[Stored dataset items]

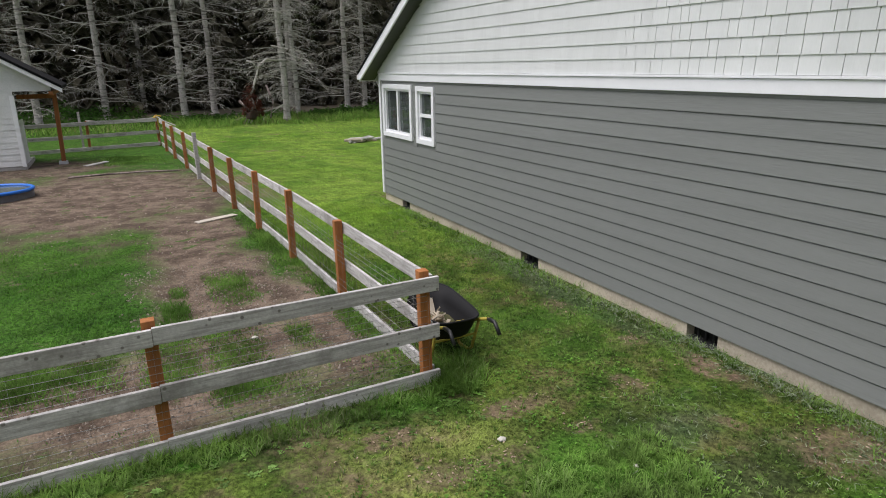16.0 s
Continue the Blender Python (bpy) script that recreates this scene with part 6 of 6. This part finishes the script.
def lawn(name, label, zones, seed, material, soft=False, spare=True):
    """Grass blades: zones of x range, y range, blades, blade height and width."""
    rng = np.random.default_rng(seed)
    s = Soup()
    for x0, x1, y0, y1, count, h, w in zones:
        x, y = rng.uniform(x0, x1, count), rng.uniform(y0, y1, count)
        ok = rng.uniform(0, 1, count) > (np.clip(bareness(x, y) * 1.5, 0, 0.985) if spare else 0.0)
        for poly in KEEP_OUT:
            ok &= ~inside(poly, x, y)
        if soft:
            fade = np.minimum(1 - np.abs(2 * (x - x0) / (x1 - x0) - 1), 1 - np.abs(2 * (y - y0) / (y1 - y0) - 1)) * 1.6
            clump = 0.5 + 0.5 * np.sin(x * 5 + 2 * np.sin(y * 4)) * np.sin(y * 4.3 + x * 2)
            ok &= rng.uniform(0, 1, count) < fade * (0.3 + clump)
        x, y = x[ok], y[ok]
        n = len(x)
        tall = 0.6 + 0.9 * np.clip(np.sin(x * 1.3 + 2 * np.sin(y * 0.9)) * np.sin(y * 1.7 + x * 0.6), 0, 1) + rng.uniform(-0.2, 0.4, n)
        a = rng.uniform(0, 6.283, n)
        lean = rng.uniform(0.2, 1.9, n)
        d = np.stack([np.cos(a) * lean, np.sin(a) * lean, np.ones(n)], -1)
        tip = np.stack([x, y, np.zeros(n)], -1) + d * (h * tall)[:, None]
        side = np.stack([-np.sin(a), np.cos(a), np.zeros(n)], -1) * (w * rng.uniform(0.6, 1.2, n))[:, None]
        b0 = np.stack([x, y, np.full(n, -0.005)], -1)
        s.add(np.stack([b0 - side, b0 + side, tip], 1).reshape(-1, 3), np.arange(3 * n).reshape(-1, 3))
    return tagged(s.make(name, material, None), label, "grass", kind="stuff")


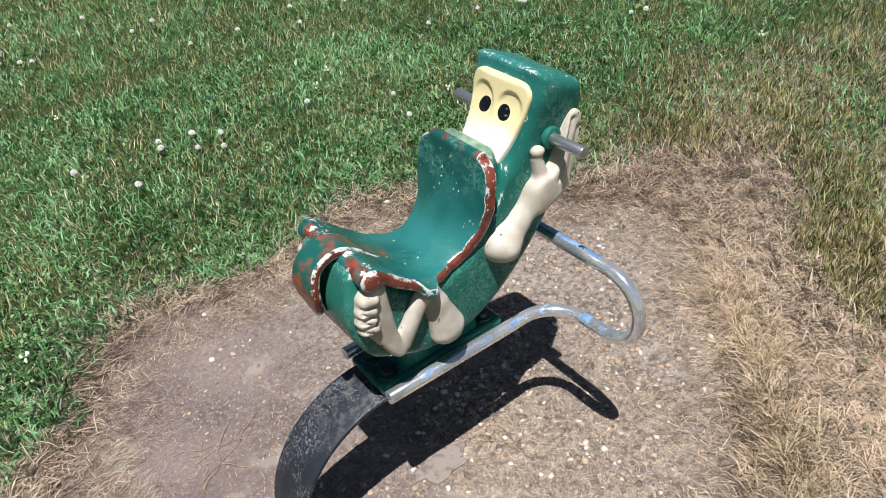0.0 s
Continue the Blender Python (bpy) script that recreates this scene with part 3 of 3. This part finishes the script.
def build_rail():
    """One tube: two level bars beside the plate, each bent outwards, looped up and joined across the front."""
    R, X, LOW, HIGH = 0.0155, 0.288, 0.385, 0.568
    turn = (HIGH - LOW) / 2

    def half(reach):
        line = [Vector((-0.20, 0.088, 0.402))]
        line += bend((-0.2, 0.088, 0.402), (X, 0.088, LOW), (X, 0.4, LOW), 0.10)
        for a in np.linspace(-90, 90, 14):
            line.append(Vector((X, reach + turn * math.cos(radians(a)), (LOW + HIGH) / 2 + turn * math.sin(radians(a)))))
        return line

    other = [Vector((p.x, -p.y, p.z)) for p in half(0.245)[::-1]]
    part("foot_rail", tube(half(0.259) + other, R, 24), M_TUBE, rider, "bent galvanised foot rail with rubbed dark patches")


build_rail()


def build_mount():
    bm = bmesh.new()
    bmesh.ops.create_cube(bm, size=1, matrix=Matrix.LocRotScale((-0.03, 0, 0.394), None, (0.335, 0.132, 0.026)))
    bmesh.ops.bevel(bm, geom=bm.edges[:], offset=0.008, segments=3, profile=0.5, affect="EDGES")
    plate = part("mounting_plate", bm, M_PLATE, rider, "green painted mounting plate")
    bm = bmesh.new()
    bmesh.ops.create_cube(bm, size=1, matrix=Matrix.LocRotScale((-0.03, 0, 0.437), None, (0.22, 0.105, 0.075)))
    for v in bm.verts:
        if v.co.z > 0.44:
            v.co.x = -0.03 + (v.co.x + 0.03) * 0.86
    bmesh.ops.bevel(bm, geom=bm.edges[:], offset=0.012, segments=3, profile=0.5, affect="EDGES")
    part("pedestal", bm, M_PLATE, rider)
    for x in (-0.165, 0.105):
        for y in (-0.035, 0.035):
            bm = bmesh.new()
            bmesh.ops.create_cone(bm, cap_ends=True, segments=20, radius1=0.021, radius2=0.0195, depth=0.006, matrix=Matrix.Translation((x, y, 0.409)))
            bmesh.ops.create_cone(bm, cap_ends=True, segments=6, radius1=0.0135, radius2=0.0125, depth=0.014, matrix=Matrix.Translation((x, y, 0.416)))
            part("bolt", bm, M_BOLT, plate, "painted hexagon bolt", smooth=False)


build_mount()


def build_spring():
    """A broad steel leaf from under the plate, round and down into the earth."""
    bm = bmesh.new()
    line = [(0.13, 0.372)] + [(-0.19 - 0.265 * math.sin(a), 0.085 + 0.287 * math.cos(a)) for a in np.radians(np.arange(0, 121, 5))]
    thick, half = 0.011, 0.0655
    rings = []
    for i, (x, z) in enumerate(line):
        a, b = Vector(line[max(i - 1, 0)]), Vector(line[min(i + 1, len(line) - 1)])
        way = (b - a).normalized()
        nx, nz = way.y * thick / 2, -way.x * thick / 2
        rings.append([bm.verts.new((x + s * nx, y, z + s * nz)) for s, y in ((1, half), (1, -half), (-1, -half), (-1, half))])
    for a, b in zip(rings, rings[1:]):
        for i in range(4):
            bm.faces.new((a[i], a[(i + 1) % 4], b[(i + 1) % 4], b[i]))
    bm.faces.new(rings[0])
    bm.faces.new(rings[-1][::-1])
    bmesh.ops.recalc_face_normals(bm, faces=bm.faces)
    long = [e for e in bm.edges if abs(e.verts[0].co.y - e.verts[1].co.y) < 1e-6 and (e.verts[0].co - e.verts[1].co).length > thick * 1.2]
    bmesh.ops.bevel(bm, geom=long, offset=0.003, segments=2, profile=0.5, affect="EDGES")
    part("leaf_spring", bm, M_SPRING, rider, "scuffed black steel leaf spring")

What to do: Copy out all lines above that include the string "Blender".

Output for this task:
Continue the Blender Python (bpy) script that recreates this scene with part 6 of 6. This part finishes the script.
Continue the Blender Python (bpy) script that recreates this scene with part 3 of 3. This part finishes the script.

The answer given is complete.